(Animation scripts)
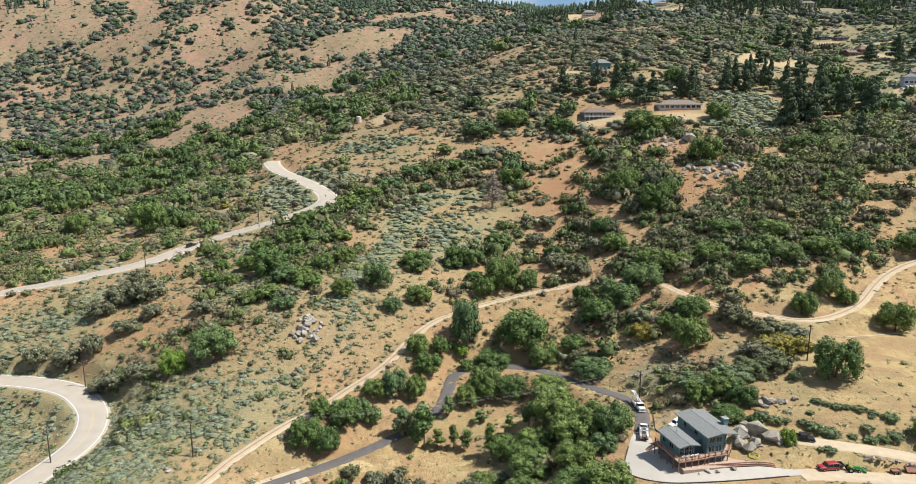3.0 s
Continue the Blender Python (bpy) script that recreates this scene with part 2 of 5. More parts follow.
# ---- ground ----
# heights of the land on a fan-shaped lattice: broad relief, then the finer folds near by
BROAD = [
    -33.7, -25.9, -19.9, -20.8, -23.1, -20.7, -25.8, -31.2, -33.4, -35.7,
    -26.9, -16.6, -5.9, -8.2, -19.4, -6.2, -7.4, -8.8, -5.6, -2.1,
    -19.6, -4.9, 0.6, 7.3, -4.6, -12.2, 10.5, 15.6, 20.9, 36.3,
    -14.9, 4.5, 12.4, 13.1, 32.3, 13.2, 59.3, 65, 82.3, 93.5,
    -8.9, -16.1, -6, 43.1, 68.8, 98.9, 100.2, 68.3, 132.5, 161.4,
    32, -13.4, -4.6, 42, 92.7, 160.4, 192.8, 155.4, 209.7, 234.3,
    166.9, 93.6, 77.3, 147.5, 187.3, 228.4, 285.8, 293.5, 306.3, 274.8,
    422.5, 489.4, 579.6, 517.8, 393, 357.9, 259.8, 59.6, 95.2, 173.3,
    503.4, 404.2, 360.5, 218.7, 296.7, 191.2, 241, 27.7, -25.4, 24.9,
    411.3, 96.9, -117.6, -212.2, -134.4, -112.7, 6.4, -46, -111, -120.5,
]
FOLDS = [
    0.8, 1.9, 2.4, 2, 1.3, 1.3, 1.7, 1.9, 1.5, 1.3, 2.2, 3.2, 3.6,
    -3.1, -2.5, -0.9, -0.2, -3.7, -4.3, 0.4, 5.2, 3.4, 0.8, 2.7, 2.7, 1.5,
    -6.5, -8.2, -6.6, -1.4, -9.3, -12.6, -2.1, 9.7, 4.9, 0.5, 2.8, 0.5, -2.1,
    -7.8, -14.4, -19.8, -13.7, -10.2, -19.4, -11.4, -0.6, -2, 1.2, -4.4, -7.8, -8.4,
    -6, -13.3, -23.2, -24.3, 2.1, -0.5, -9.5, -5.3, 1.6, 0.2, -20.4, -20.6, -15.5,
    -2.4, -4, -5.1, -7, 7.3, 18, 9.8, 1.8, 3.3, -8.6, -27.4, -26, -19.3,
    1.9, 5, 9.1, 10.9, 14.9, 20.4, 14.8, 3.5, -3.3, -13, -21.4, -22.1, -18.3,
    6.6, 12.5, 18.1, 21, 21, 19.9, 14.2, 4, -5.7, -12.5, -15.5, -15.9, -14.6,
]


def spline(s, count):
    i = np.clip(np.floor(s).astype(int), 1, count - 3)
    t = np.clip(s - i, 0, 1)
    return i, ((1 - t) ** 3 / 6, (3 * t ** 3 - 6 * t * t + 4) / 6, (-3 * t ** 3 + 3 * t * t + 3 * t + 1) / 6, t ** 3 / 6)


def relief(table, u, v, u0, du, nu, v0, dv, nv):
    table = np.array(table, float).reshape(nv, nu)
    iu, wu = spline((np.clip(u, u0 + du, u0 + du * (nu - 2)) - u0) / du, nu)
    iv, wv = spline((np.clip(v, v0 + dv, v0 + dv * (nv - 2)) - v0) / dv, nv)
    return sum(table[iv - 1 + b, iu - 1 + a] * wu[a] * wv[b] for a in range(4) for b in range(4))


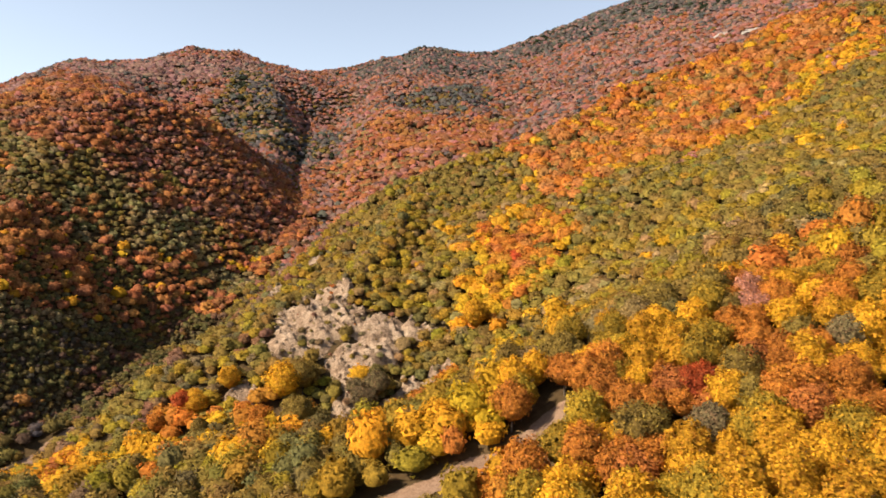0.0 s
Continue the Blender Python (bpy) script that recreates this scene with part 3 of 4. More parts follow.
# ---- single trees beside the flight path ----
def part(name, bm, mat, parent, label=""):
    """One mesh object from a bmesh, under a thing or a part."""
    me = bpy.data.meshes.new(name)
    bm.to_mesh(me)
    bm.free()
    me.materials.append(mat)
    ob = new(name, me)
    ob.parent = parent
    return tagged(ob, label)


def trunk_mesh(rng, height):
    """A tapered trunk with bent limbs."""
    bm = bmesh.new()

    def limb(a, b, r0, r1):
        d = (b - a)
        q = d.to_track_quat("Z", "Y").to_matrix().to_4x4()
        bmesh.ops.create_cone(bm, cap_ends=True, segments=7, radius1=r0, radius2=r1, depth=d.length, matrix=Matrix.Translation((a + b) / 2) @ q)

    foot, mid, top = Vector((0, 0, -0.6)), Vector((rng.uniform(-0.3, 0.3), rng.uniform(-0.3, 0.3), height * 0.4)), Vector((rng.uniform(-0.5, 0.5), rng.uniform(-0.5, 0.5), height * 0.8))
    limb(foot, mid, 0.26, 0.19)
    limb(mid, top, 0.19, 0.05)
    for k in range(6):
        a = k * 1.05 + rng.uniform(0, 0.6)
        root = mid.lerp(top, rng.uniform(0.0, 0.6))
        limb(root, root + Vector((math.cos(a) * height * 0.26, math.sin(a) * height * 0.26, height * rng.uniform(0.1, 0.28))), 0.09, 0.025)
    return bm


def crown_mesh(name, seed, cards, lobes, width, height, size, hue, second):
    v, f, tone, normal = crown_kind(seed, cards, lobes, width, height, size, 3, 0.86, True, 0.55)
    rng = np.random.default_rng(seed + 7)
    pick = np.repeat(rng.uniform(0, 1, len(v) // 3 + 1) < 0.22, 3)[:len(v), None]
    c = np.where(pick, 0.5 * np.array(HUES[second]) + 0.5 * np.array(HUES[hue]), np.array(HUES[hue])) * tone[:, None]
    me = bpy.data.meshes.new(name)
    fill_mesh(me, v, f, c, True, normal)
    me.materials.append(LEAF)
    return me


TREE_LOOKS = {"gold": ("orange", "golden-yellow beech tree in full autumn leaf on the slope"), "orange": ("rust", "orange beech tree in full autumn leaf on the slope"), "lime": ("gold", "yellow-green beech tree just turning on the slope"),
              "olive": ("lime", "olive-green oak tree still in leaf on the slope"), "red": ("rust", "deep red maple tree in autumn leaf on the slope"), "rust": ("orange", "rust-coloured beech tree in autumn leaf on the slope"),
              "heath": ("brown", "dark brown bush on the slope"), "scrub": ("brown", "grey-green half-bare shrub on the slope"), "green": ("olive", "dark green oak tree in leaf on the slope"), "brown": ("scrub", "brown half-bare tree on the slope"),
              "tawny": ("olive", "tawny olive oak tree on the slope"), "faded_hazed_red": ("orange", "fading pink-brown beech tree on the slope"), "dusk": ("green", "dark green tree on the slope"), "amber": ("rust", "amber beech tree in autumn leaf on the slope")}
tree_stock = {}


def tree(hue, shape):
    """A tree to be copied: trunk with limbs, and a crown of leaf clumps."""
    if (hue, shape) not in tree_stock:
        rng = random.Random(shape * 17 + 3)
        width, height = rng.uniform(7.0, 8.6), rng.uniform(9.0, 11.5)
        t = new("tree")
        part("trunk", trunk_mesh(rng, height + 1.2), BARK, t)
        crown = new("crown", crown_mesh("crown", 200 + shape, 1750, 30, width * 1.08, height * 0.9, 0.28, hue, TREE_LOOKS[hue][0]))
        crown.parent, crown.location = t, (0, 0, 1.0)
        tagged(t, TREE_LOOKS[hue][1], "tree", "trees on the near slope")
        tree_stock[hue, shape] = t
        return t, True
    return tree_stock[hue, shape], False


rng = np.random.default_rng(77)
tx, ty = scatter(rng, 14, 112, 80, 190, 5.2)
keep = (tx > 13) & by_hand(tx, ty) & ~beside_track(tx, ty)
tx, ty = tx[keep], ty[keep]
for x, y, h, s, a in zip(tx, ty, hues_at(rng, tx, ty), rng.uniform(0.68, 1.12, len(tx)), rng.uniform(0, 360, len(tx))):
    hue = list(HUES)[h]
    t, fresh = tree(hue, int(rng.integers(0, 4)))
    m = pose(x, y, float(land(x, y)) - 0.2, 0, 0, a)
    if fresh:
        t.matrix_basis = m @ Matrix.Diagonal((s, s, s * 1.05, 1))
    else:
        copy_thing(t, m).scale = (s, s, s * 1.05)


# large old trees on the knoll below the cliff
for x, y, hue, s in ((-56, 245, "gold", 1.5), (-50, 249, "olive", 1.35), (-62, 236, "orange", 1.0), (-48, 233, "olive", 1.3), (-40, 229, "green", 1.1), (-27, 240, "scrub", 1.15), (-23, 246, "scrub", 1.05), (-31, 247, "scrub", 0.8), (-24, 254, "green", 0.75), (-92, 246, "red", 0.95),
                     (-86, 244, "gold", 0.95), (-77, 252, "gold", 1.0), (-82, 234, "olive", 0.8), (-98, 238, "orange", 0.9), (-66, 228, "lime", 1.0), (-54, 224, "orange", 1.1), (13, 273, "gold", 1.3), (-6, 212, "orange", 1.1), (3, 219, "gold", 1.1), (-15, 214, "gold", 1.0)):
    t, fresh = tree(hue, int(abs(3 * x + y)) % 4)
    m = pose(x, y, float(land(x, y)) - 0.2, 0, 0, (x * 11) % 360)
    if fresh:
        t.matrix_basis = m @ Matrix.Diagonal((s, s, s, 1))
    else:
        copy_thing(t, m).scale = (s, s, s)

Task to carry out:
Say how many lines have the string "Blender" in them, offering no words beyond the number.

Response for this exercise:
2